# START OF INFORMATION SUPPLIED
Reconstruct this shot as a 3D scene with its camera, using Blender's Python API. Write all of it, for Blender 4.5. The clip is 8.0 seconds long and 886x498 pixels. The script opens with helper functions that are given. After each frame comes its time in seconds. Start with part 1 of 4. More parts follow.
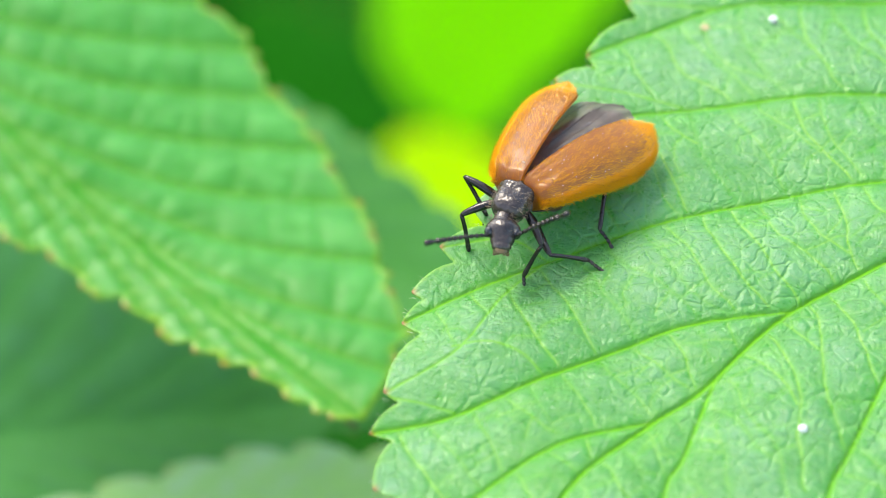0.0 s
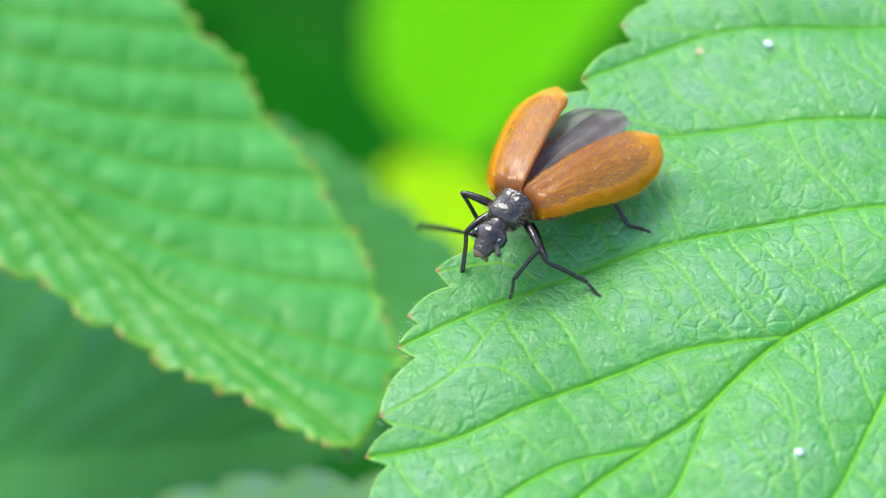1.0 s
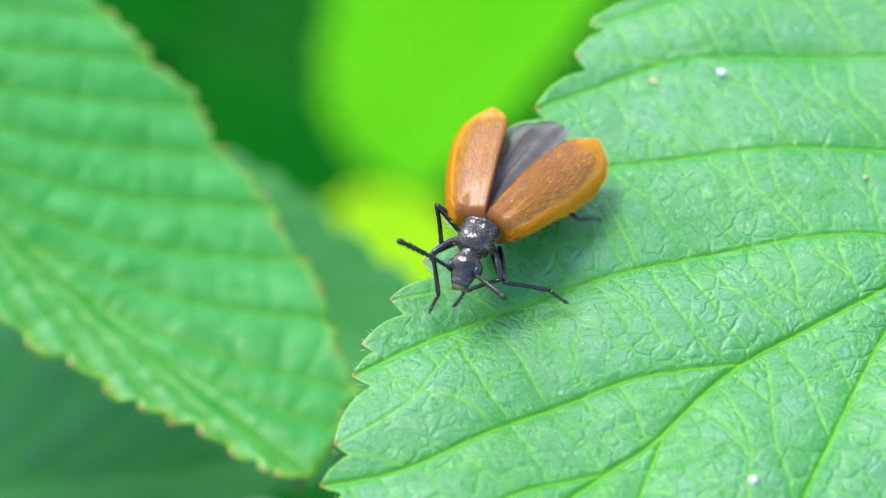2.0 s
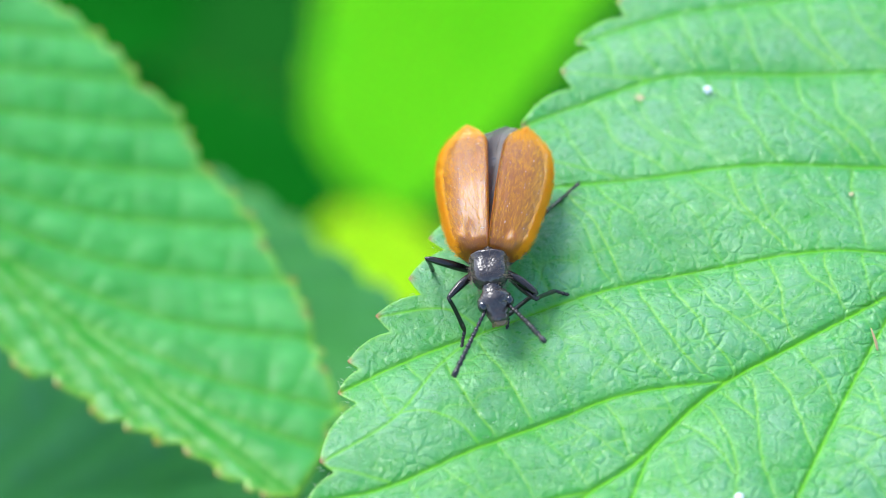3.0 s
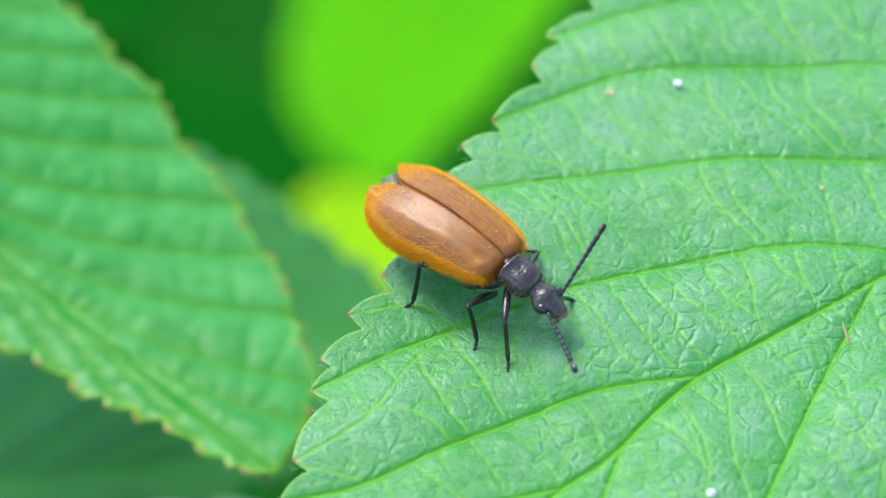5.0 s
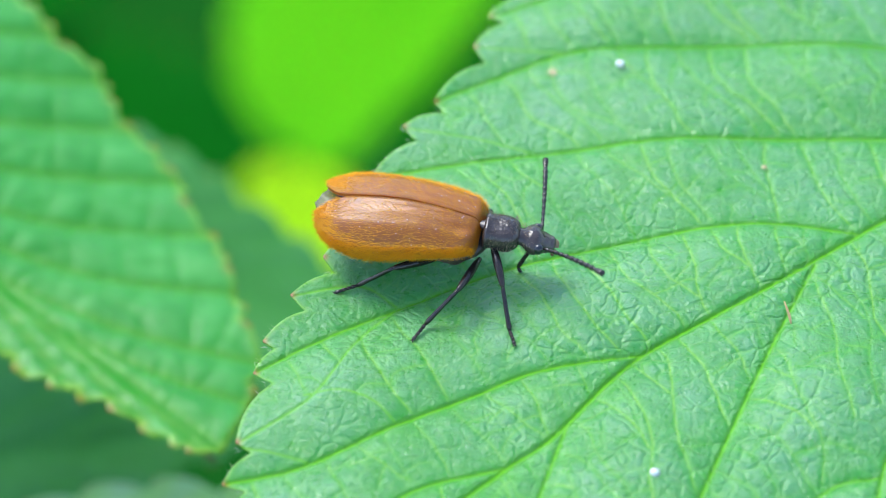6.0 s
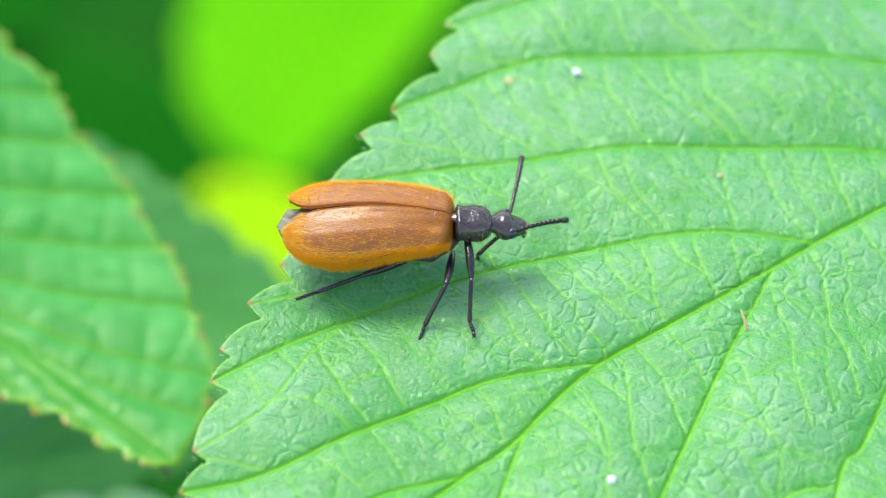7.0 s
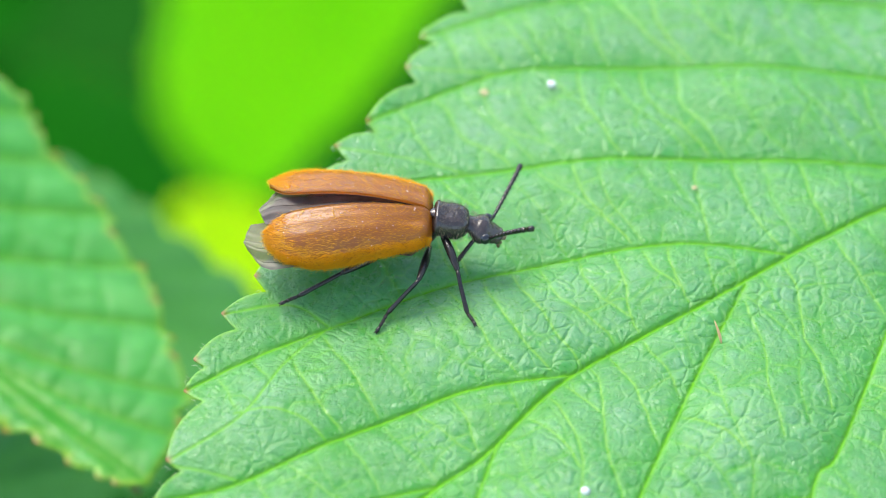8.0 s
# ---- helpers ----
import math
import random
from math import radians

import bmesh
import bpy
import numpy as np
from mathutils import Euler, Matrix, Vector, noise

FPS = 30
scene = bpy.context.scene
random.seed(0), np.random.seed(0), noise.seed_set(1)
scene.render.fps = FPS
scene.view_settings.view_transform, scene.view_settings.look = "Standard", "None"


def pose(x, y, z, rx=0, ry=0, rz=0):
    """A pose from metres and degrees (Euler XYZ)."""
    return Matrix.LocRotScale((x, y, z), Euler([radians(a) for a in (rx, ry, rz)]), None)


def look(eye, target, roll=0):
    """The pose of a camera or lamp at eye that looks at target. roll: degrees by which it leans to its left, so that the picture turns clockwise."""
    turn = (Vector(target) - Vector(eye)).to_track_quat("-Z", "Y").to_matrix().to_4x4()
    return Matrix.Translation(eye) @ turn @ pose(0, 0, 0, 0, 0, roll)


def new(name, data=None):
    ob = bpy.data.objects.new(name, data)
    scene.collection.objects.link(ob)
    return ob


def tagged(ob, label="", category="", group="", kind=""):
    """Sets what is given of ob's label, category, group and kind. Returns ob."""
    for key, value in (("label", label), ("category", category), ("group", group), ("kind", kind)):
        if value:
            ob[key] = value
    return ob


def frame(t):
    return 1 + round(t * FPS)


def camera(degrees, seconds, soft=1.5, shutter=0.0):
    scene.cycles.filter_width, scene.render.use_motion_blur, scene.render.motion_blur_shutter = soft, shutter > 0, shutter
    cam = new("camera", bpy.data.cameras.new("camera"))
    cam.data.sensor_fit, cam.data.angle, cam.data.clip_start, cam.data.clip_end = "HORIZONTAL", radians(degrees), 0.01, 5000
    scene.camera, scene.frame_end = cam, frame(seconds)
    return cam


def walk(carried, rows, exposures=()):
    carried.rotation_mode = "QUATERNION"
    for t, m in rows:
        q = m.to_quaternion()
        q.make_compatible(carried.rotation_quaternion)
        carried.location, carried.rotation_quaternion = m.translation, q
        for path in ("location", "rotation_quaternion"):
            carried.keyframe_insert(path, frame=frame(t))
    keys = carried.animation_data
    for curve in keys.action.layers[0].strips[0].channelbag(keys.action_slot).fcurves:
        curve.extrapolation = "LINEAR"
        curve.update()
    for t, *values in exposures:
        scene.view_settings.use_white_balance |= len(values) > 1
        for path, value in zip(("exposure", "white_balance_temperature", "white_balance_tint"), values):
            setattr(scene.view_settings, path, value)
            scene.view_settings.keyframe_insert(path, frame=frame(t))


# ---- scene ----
cam = camera(18, 8.0, soft=0.6, shutter=0.4)
EYE = (0.0, -0.06291, 0.07497)
# a hand-held long lens: the eye stays, the view pans after the beetle
walk(cam, [
    (0, pose(*EYE, 38.965, 2.353, 2.899)),
    (0.25, pose(*EYE, 39.028, 2.436, 2.904)),
    (0.5, pose(*EYE, 39.153, 2.413, 2.889)),
    (0.8, pose(*EYE, 39.370, 2.392, 2.904)),
    (1, pose(*EYE, 39.525, 2.283, 2.819)),
    (1.2, pose(*EYE, 39.665, 2.079, 2.654)),
    (1.5, pose(*EYE, 39.888, 1.859, 2.420)),
    (1.7, pose(*EYE, 39.967, 1.707, 2.294)),
    (2.8, pose(*EYE, 40.510, 1.391, 2.035)),
    (3, pose(*EYE, 40.524, 1.339, 1.991)),
    (3.25, pose(*EYE, 40.602, 1.381, 1.801)),
    (3.5, pose(*EYE, 40.556, 1.328, 1.758)),
    (3.75, pose(*EYE, 40.517, 1.266, 1.706)),
    (4, pose(*EYE, 40.512, 1.321, 1.548)),
    (4.2, pose(*EYE, 40.515, 1.314, 1.542)),
    (5.3, pose(*EYE, 39.833, 1.272, 1.345)),
    (5.5, pose(*EYE, 39.774, 1.205, 1.288)),
    (5.75, pose(*EYE, 39.579, 0.826, 0.966)),
    (6, pose(*EYE, 39.532, 0.545, 0.453)),
    (6.25, pose(*EYE, 39.438, 0.348, 0.291)),
    (6.5, pose(*EYE, 39.618, 0.142, 0.119)),
    (6.7, pose(*EYE, 39.658, 0.079, 0.066)),
    (7, pose(*EYE, 39.777, -0.142, -0.160)),
    (7.25, pose(*EYE, 39.931, -0.465, -0.127)),
    (7.5, pose(*EYE, 39.969, -0.522, -0.174)),
    (7.75, pose(*EYE, 40.079, -0.625, -0.261)),
    (8, pose(*EYE, 40.192, -0.712, -0.349)),
], exposures=[(0.0, 1.65, 7300, 10), (0.5, 1.60, 6900, 10), (1.0, 1.51, 6500, 10), (1.7, 1.52, 6150, 10), (3.5, 1.56, 6030, 10), (4.2, 1.56, 6080, 10), (5.3, 1.36, 6130, 10),
            (6.0, 1.41, 6030, 10), (6.5, 1.54, 6110, 10), (7.0, 1.64, 6650, 10), (8.0, 1.54, 6800, 10)])
cam.data.dof.use_dof = True
cam.data.dof.focus_distance = 0.0955
cam.data.dof.aperture_fstop = 42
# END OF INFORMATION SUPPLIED
# THE PROBLEM
Retype each line of the listing above word for word. Exclude the pictures.

# FULL ANSWER
Reconstruct this shot as a 3D scene with its camera, using Blender's Python API. Write all of it, for Blender 4.5. The clip is 8.0 seconds long and 886x498 pixels. The script opens with helper functions that are given. After each frame comes its time in seconds. Start with part 1 of 4. More parts follow.
0.0 s
1.0 s
2.0 s
3.0 s
5.0 s
6.0 s
7.0 s
8.0 s
# ---- helpers ----
import math
import random
from math import radians

import bmesh
import bpy
import numpy as np
from mathutils import Euler, Matrix, Vector, noise

FPS = 30
scene = bpy.context.scene
random.seed(0), np.random.seed(0), noise.seed_set(1)
scene.render.fps = FPS
scene.view_settings.view_transform, scene.view_settings.look = "Standard", "None"


def pose(x, y, z, rx=0, ry=0, rz=0):
    """A pose from metres and degrees (Euler XYZ)."""
    return Matrix.LocRotScale((x, y, z), Euler([radians(a) for a in (rx, ry, rz)]), None)


def look(eye, target, roll=0):
    """The pose of a camera or lamp at eye that looks at target. roll: degrees by which it leans to its left, so that the picture turns clockwise."""
    turn = (Vector(target) - Vector(eye)).to_track_quat("-Z", "Y").to_matrix().to_4x4()
    return Matrix.Translation(eye) @ turn @ pose(0, 0, 0, 0, 0, roll)


def new(name, data=None):
    ob = bpy.data.objects.new(name, data)
    scene.collection.objects.link(ob)
    return ob


def tagged(ob, label="", category="", group="", kind=""):
    """Sets what is given of ob's label, category, group and kind. Returns ob."""
    for key, value in (("label", label), ("category", category), ("group", group), ("kind", kind)):
        if value:
            ob[key] = value
    return ob


def frame(t):
    return 1 + round(t * FPS)


def camera(degrees, seconds, soft=1.5, shutter=0.0):
    scene.cycles.filter_width, scene.render.use_motion_blur, scene.render.motion_blur_shutter = soft, shutter > 0, shutter
    cam = new("camera", bpy.data.cameras.new("camera"))
    cam.data.sensor_fit, cam.data.angle, cam.data.clip_start, cam.data.clip_end = "HORIZONTAL", radians(degrees), 0.01, 5000
    scene.camera, scene.frame_end = cam, frame(seconds)
    return cam


def walk(carried, rows, exposures=()):
    carried.rotation_mode = "QUATERNION"
    for t, m in rows:
        q = m.to_quaternion()
        q.make_compatible(carried.rotation_quaternion)
        carried.location, carried.rotation_quaternion = m.translation, q
        for path in ("location", "rotation_quaternion"):
            carried.keyframe_insert(path, frame=frame(t))
    keys = carried.animation_data
    for curve in keys.action.layers[0].strips[0].channelbag(keys.action_slot).fcurves:
        curve.extrapolation = "LINEAR"
        curve.update()
    for t, *values in exposures:
        scene.view_settings.use_white_balance |= len(values) > 1
        for path, value in zip(("exposure", "white_balance_temperature", "white_balance_tint"), values):
            setattr(scene.view_settings, path, value)
            scene.view_settings.keyframe_insert(path, frame=frame(t))


# ---- scene ----
cam = camera(18, 8.0, soft=0.6, shutter=0.4)
EYE = (0.0, -0.06291, 0.07497)
# a hand-held long lens: the eye stays, the view pans after the beetle
walk(cam, [
    (0, pose(*EYE, 38.965, 2.353, 2.899)),
    (0.25, pose(*EYE, 39.028, 2.436, 2.904)),
    (0.5, pose(*EYE, 39.153, 2.413, 2.889)),
    (0.8, pose(*EYE, 39.370, 2.392, 2.904)),
    (1, pose(*EYE, 39.525, 2.283, 2.819)),
    (1.2, pose(*EYE, 39.665, 2.079, 2.654)),
    (1.5, pose(*EYE, 39.888, 1.859, 2.420)),
    (1.7, pose(*EYE, 39.967, 1.707, 2.294)),
    (2.8, pose(*EYE, 40.510, 1.391, 2.035)),
    (3, pose(*EYE, 40.524, 1.339, 1.991)),
    (3.25, pose(*EYE, 40.602, 1.381, 1.801)),
    (3.5, pose(*EYE, 40.556, 1.328, 1.758)),
    (3.75, pose(*EYE, 40.517, 1.266, 1.706)),
    (4, pose(*EYE, 40.512, 1.321, 1.548)),
    (4.2, pose(*EYE, 40.515, 1.314, 1.542)),
    (5.3, pose(*EYE, 39.833, 1.272, 1.345)),
    (5.5, pose(*EYE, 39.774, 1.205, 1.288)),
    (5.75, pose(*EYE, 39.579, 0.826, 0.966)),
    (6, pose(*EYE, 39.532, 0.545, 0.453)),
    (6.25, pose(*EYE, 39.438, 0.348, 0.291)),
    (6.5, pose(*EYE, 39.618, 0.142, 0.119)),
    (6.7, pose(*EYE, 39.658, 0.079, 0.066)),
    (7, pose(*EYE, 39.777, -0.142, -0.160)),
    (7.25, pose(*EYE, 39.931, -0.465, -0.127)),
    (7.5, pose(*EYE, 39.969, -0.522, -0.174)),
    (7.75, pose(*EYE, 40.079, -0.625, -0.261)),
    (8, pose(*EYE, 40.192, -0.712, -0.349)),
], exposures=[(0.0, 1.65, 7300, 10), (0.5, 1.60, 6900, 10), (1.0, 1.51, 6500, 10), (1.7, 1.52, 6150, 10), (3.5, 1.56, 6030, 10), (4.2, 1.56, 6080, 10), (5.3, 1.36, 6130, 10),
            (6.0, 1.41, 6030, 10), (6.5, 1.54, 6110, 10), (7.0, 1.64, 6650, 10), (8.0, 1.54, 6800, 10)])
cam.data.dof.use_dof = True
cam.data.dof.focus_distance = 0.0955
cam.data.dof.aperture_fstop = 42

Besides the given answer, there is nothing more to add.